I have something exciting to show you today. Are you ready? Ok —
Tadumm!! WOW!! The garlic is UP! – isn’t it beautiful?
Could it be that last fall’s kale will over-winter and start up again in spring?
(Also can someone tell me why the leaves are still being chewed? who knew kale was so desirable?? guess those critters know something!)
And look at the mint, all ready to go!
Forty degrees and sunny this morning! My friend Erin has already ordered her seed for this year’s garden (true, she has a big greenhouse), and it feels like get ready – get set – BOOM! Before you know it, it will be spring. Yeah I know, I know, Maryland’s biggest snowfalls come in March. Ever since I married 25 years ago my husband has been making that remark, and some years it’s true and some not. The weather is so wacky these days that anything could happen. But the POINT is that this garlic knows what to do, and so should you. Put those roots down into the soil and STRETCH! (Did you do your planks today? Hmmm? I did mine! Edward is up to four now, so I had better get cracking.)

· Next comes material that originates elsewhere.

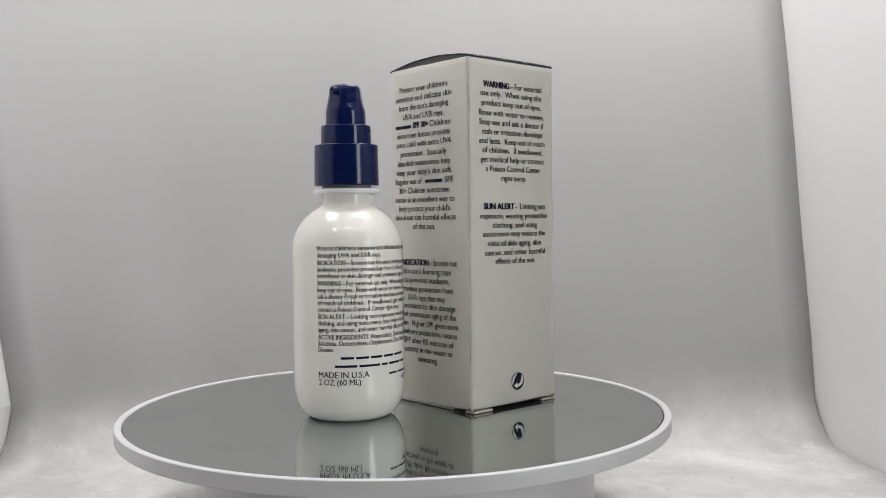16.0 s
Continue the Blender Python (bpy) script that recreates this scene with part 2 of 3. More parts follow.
def backdrop_profile():
    """(y, z) of the sheet: it lies flat, bends up tightly and hangs leaning slightly back."""
    pts = [(-0.19 + 0.03 * i, FLOOR) for i in range(9)]
    pts += [(0.072, FLOOR), (0.089, FLOOR + 0.0002), (0.0985, -0.0467), (0.1045, -0.0453), (0.1105, -0.0409), (0.1148, -0.0368), (0.1179, -0.0326), (0.1208, -0.0280), (0.1232, -0.0225), (0.1250, -0.0125), (0.1274, 0.0052)]
    pts += [(0.1314, 0.0267), (0.1380, 0.0598), (0.1436, 0.0905), (0.1496, 0.1220), (0.1562, 0.1543), (0.1640, 0.1874), (0.1680, 0.2044), (0.1768, 0.2450), (0.1868, 0.2900), (0.1998, 0.3480), (0.2160, 0.4200), (0.2400, 0.5300)]
    return pts


def build_backdrop():
    bm = bmesh.new()
    prof = backdrop_profile()
    cols = 26
    top = []
    for y, z in prof:
        gap = 0.0002 + 0.0010 * math.exp(-((z + 0.031) / 0.013) ** 2) * (1 if y > 0.07 else 0)
        row = []
        for i in range(cols + 1):
            west = WEST - 0.2 * max(0.0, z + 0.019) + 0.0004  # the west wall leans outwards
            x = west + (EAST - gap - west) * i / cols
            wave = 0.0008 * noise.noise((x * 9, y * 7, z * 8)) * (1 if z > -0.03 else 0.25)
            row.append(bm.verts.new((x, y + wave, z + (wave if y < 0.1 else 0))))
        top.append(row)
    for a, b in zip(top, top[1:]):
        for i in range(cols):
            bm.faces.new((a[i], a[i + 1], b[i + 1], b[i]))
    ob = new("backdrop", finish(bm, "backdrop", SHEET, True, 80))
    mod = ob.modifiers.new("thickness", "SOLIDIFY")
    mod.thickness, mod.offset = 0.0006, 0
    return tagged(ob, "white vinyl backdrop sheet curving from floor to wall, scuffed, brighter floor light painted in", "backdrop", kind="structure")


def wall(name, x0, x1, y0, y1, z0, z1, mat, label, category="wall"):
    ob = new(name, finish(box_mesh(x0, x1, y0, y1, z0, z1), name, mat, False))
    return tagged(ob, label, category, kind="structure")


FRONT, BACK = -0.20, 0.26
build_backdrop()
wall("wall_east", EAST, EAST + 0.006, FRONT, BACK, FLOOR - 0.006, TOP, TENT, "white fabric side wall of the light tent")
bm = bmesh.new()
for y in (FRONT, BACK):
    lean = WEST - 0.2 * (TOP + 0.019)
    bm.faces.new([bm.verts.new((x, y, z)) for x, z in ((WEST, FLOOR - 0.006), (WEST, -0.019), (lean, TOP), (lean - 0.006, TOP), (WEST - 0.006, -0.019), (WEST - 0.006, FLOOR - 0.006))])
bm.verts.ensure_lookup_table()
for i in range(6):
    j = (i + 1) % 6
    bm.faces.new((bm.verts[i], bm.verts[j], bm.verts[6 + j], bm.verts[6 + i]))
tagged(new("wall_west", finish(bm, "wall_west", TENT, False)), "white fabric side wall of the light tent, leaning out", "wall", kind="structure")
wall("wall_north", WEST - 0.12, EAST, BACK, BACK + 0.006, FLOOR - 0.006, TOP, TENT, "white fabric back wall behind the backdrop sheet")
wall("ceiling", WEST - 0.13, EAST + 0.006, FRONT, BACK + 0.006, TOP, TOP + 0.006, TENT, "white fabric top of the light tent", "ceiling")
wall("floor", WEST, EAST, FRONT, BACK, FLOOR - 0.006, FLOOR - 0.0015, TENT, "white tent floor under the backdrop sheet", "floor")
wall("table_top", -0.8, 0.8, -0.75, 0.5, FLOOR - 0.04, FLOOR - 0.0065, TABLE, "brown laminate table top under the tent", "table")
wall("room_wall_south", -1.8, 1.8, -1.9, -1.85, -0.8, 1.6, PAINT, "plain painted room wall")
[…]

Now it’s time to — get paper and make garden plans.
This winter we have been looking with shock and horror at last year’s expenditures. Since one thing I refuse to economize on is as many organically raised edibles as possible, I will be looking for
A) how to get as much food from our garden as possible this year, and
B) how to put up as much food from our garden as possible.
“Putting up” means canning probably, as well as the dehydrating and freezing that are easier. That will be next fall’s job. I know I can capture more than I do. Did you catch my re-posting of Shannon Stronger’s blog post on canning? (She’s inspiring – here – Nourishing Days ) This means next August I will have to face something I am very afraid of: the pressure cooker canner. Got one at a yard sale, and there it sits. I may ask Mary, the accomplished older lady who used to own it, to come over and give me a lesson. I am truly terrified of this thing. I feel like I will mess up and it will explode. Silly. But long before the pressure cooker canner, we have to start growing the food.
The first task for “getting as much food as possible out of a garden” is to extend the season – start early. Which means GREENHOUSE. Without a protected environment even in sunny Maryland we cannot hope to eat food form our garden til midsummer. I hope to get lettuces, greens, and radishes, maybe even the elusive broccoli started very soon, and be eating them in March. Now Edward and I have talked for years about putting in a really cool greenhouse – built into the bank maybe, facing southeast. We love to build things, to renovate things…. But building a greenhouse will not do much for the budget. Oh yeah, that. So, my plan is to wrap a small area of our garden beds on the south side in a plastic enclosure, using sturdy stakes and some of the ornamental plastic sheeting that lies draped about the property here and there, waiting for its next assignment. (Gives the neighbors something to look at.)
Here is my plan:
Thanks to you all this is actually a lot clearer than most of the sketches I hand to Edward to explain myself when I have a “vision.” So – now that we have envisioned it, all that is left is to actually build it! Oh, that.
I guess I had better get out there locating stakes and plastic sheeting.